Domhnall Gleeson on playing a dedicated newsman with humor and admiration in Peacock's 'The Paper'

- BY YVONNE VILLARREAL

HE'S THE IDEALIST IN CHIEF

COULD DOMHNALL GLEESON be the savior of local journalism? OK, maybe that's a sensational oversellbut his latest character knows that news stories need a hook to draw readers in fast.
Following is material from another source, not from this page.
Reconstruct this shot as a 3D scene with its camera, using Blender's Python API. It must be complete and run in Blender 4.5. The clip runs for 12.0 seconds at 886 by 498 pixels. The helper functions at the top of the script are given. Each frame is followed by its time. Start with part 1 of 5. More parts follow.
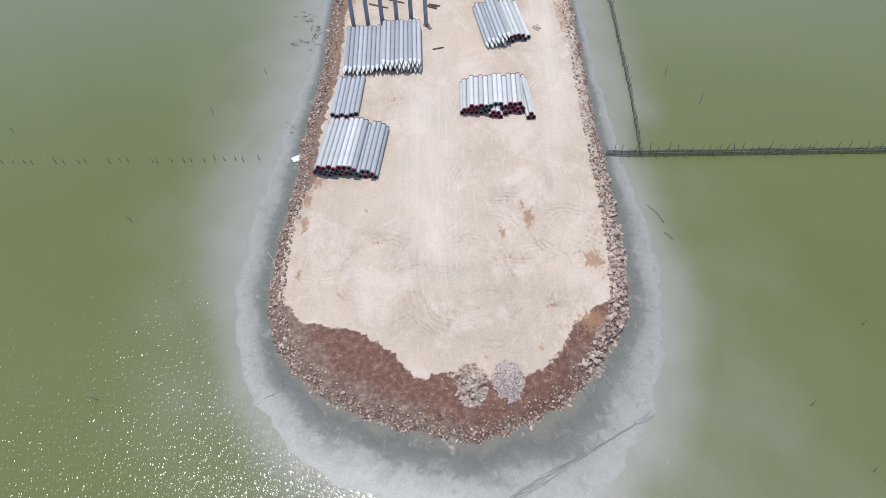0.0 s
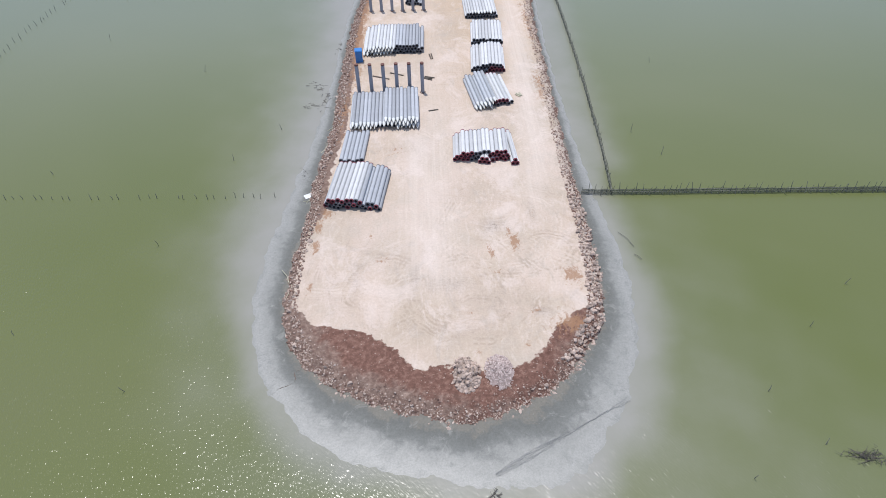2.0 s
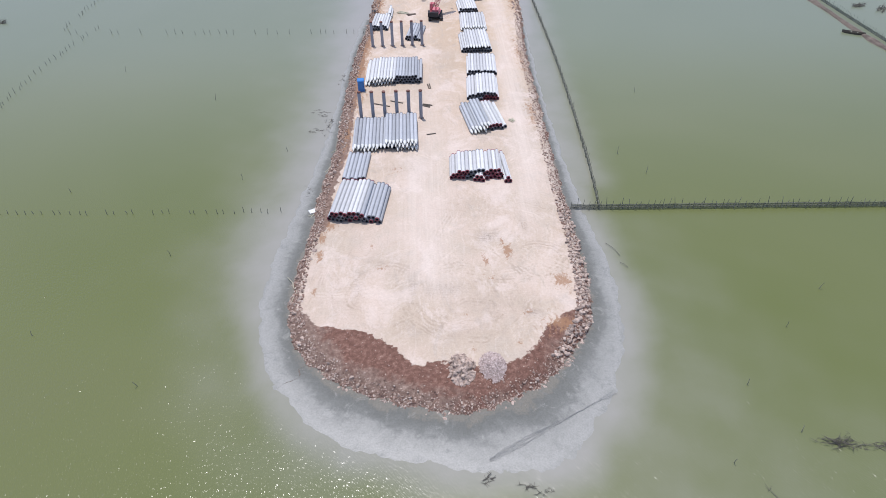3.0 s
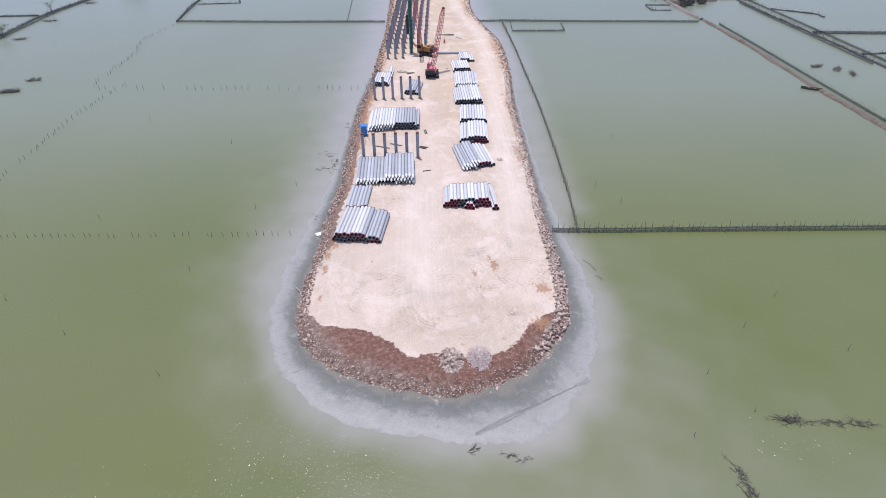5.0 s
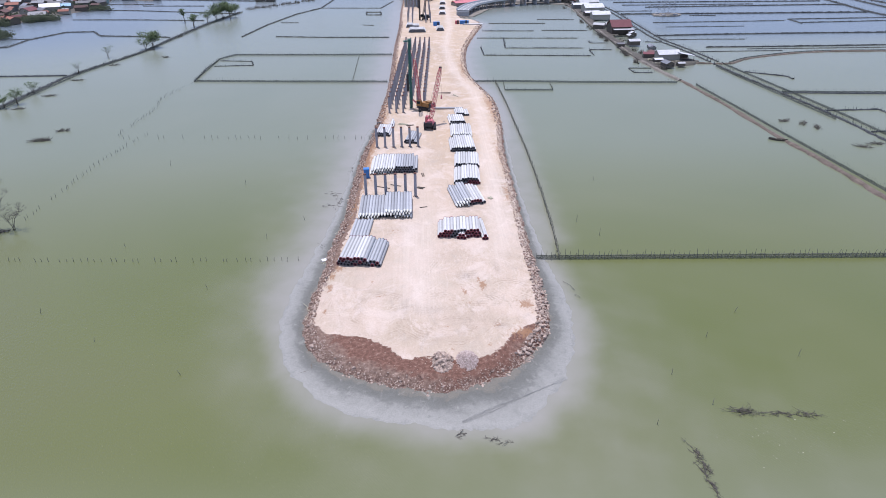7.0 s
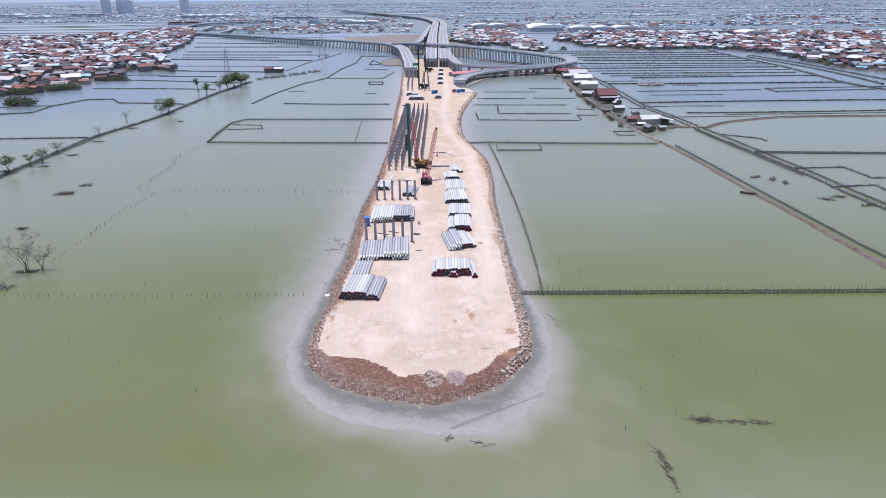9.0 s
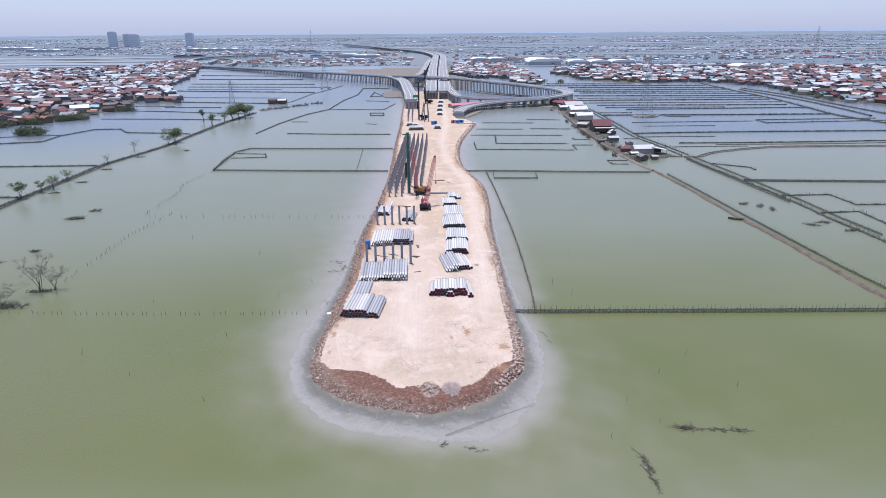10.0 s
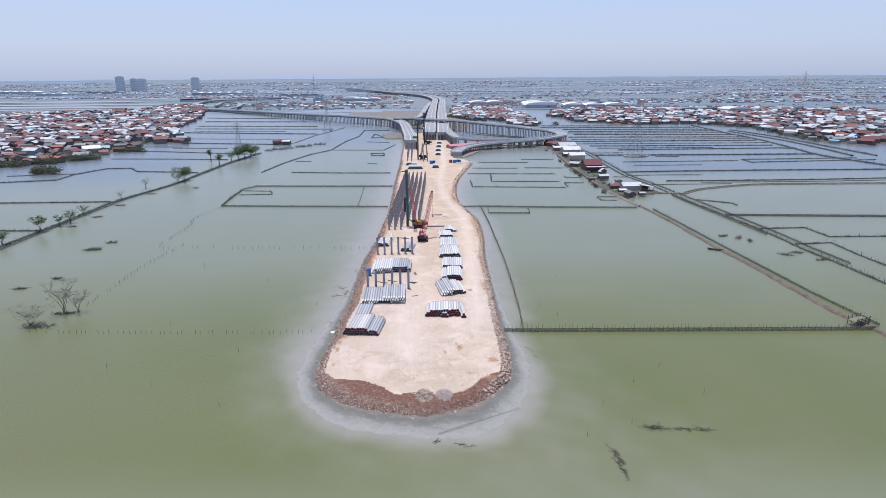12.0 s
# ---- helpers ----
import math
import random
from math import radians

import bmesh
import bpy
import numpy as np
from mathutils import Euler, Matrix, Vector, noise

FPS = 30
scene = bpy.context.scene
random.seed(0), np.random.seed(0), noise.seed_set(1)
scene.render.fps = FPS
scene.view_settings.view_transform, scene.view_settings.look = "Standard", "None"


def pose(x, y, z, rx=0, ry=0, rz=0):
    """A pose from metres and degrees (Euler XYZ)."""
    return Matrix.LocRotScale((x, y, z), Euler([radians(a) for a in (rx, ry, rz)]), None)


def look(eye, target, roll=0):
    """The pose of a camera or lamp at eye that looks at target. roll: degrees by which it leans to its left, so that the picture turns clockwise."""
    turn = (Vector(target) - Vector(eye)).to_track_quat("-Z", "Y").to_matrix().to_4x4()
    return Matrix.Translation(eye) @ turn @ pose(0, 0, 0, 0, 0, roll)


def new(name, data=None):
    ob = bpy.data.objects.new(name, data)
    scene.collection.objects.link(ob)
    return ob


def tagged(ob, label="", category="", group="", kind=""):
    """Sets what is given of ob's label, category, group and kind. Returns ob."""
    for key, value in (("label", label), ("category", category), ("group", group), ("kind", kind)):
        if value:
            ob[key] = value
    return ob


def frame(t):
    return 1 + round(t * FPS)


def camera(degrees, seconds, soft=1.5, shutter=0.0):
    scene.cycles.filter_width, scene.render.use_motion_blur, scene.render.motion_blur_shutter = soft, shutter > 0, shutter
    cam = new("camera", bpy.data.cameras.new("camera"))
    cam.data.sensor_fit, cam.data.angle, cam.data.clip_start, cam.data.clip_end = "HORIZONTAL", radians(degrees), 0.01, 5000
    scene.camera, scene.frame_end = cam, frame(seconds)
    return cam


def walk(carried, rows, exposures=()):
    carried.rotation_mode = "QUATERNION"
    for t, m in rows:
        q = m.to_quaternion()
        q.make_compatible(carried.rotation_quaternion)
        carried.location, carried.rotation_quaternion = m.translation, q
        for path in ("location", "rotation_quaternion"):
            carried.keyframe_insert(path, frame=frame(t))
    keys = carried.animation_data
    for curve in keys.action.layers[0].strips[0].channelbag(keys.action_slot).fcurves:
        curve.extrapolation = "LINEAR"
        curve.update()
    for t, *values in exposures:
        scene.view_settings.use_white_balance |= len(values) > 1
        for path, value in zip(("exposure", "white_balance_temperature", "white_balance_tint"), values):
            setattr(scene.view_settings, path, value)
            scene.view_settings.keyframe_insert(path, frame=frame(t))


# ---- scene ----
cam = camera(71.5, 12.0, soft=0.8)
PATH = [
    (0, (0.965, -1.859, 54.335), (0.94, -0.674, 52.724), -3.2),
    (0.5, (0.644, -5.059, 54.358), (0.633, -3.804, 52.801), -2.4),
    (1, (0.255, -8.191, 54.398), (0.26, -6.871, 52.896), -1.9),
    (1.5, (-0.156, -11.338, 54.464), (-0.137, -9.959, 53.015), -1.4),
    (2, (-0.498, -14.54, 54.524), (-0.467, -13.108, 53.128), -1.2),
    (2.5, (-0.642, -17.733, 54.532), (-0.604, -16.253, 53.188), -1.2),
    (3, (-0.532, -20.744, 54.475), (-0.491, -19.221, 53.179), -1.0),
    (5, (-0.091, -32.615, 54.077), (-0.04, -30.958, 52.958), -0.8),
    (5.5, (0.096, -35.589, 54.034), (0.148, -33.904, 52.957), -0.7),
    (6, (0.234, -38.542, 54.016), (0.289, -36.832, 52.981), -0.6),
    (6.5, (0.387, -41.494, 54.025), (0.442, -39.758, 53.033), -0.6),
    (8.5, (1.262, -53.506, 54.065), (1.322, -51.676, 53.26), -0.5),
    (9, (1.471, -56.544, 54.076), (1.532, -54.693, 53.32), -0.5),
    (9.5, (1.639, -59.533, 54.155), (1.701, -57.663, 53.447), -0.4),
    (10, (1.83, -62.523, 54.279), (1.893, -60.638, 53.615), -0.4),
    (10.5, (2.011, -65.541, 54.386), (2.074, -63.641, 53.763), -0.5),
    (11, (2.158, -68.575, 54.446), (2.222, -66.663, 53.861), -0.5),
    (11.5, (2.323, -71.593, 54.49), (2.389, -69.674, 53.931), -0.4),
    (12, (2.502, -74.565, 54.536), (2.568, -72.64, 53.997), -0.4),
]
walk(cam, [(t, look(eye, target, roll)) for t, eye, target, roll in PATH],
     [(0, -0.07, 6480, 9), (1.5, -0.02, 6480, 10.5), (3, 0.03, 6450, 14.5), (5, 0.09, 6370, 19), (6.5, 0.1, 6370, 19), (9.5, 0.13, 6480, 19), (11, 0.07, 6500, 16.5), (12, 0.04, 6540, 15.5)])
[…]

We're trying.

The 42-year-old Irish actor has built an impressive and diverse career, often playing people in precarious situations: a young man with the ability to time travel who tries to change his past in hopes of improving his future in the heartfelt and whimsical "About Time"; the leader of a group of fur trappers working in unsettled territory in the Midwest who gets caught up in a gruesome fight for survival in "The Revenant"; or a software programmer selected to be part of an experiment with a female robot with humanlike qualities in "Ex Machina." Now, he's stepping into the turbulent, you-have-to-laugh-to-keep-from-crying experience of being in the newspaper biz. In Peacock's "The Paper," premiering Sept. 4, Gleeson plays Ned Sampson, a nerdy, well-meaning and enviably hopeful guy who has just been installed as editor in chief of the Toledo Truth Teller. His qualifications?

Well, he used to sell cardboard and toilet paper, and he's a nepo baby with a journalism degree. And he's coming in with earnest intentions: to motivate a small staff that has grown restless and dissatisfied with their profession-succumbing to the unsavory demands of the job in 2025, like selecting a wire story about Elizabeth Olsen's nighttime skin routine only to discover it exceeds the allotted print space - and revive, or in some cases kick off, their desire to do responsible local journalism that delivers useful and effectual information to the community.

"When I was a kid, I didn't want to be Superman; I wanted to be Clark Kent," Ned says in the first episode. "Because to me, Clark is the real superhero. He's saving the world, too, by working at a newspaper. And that, to me, is much more noble and much more achievable, and I love that."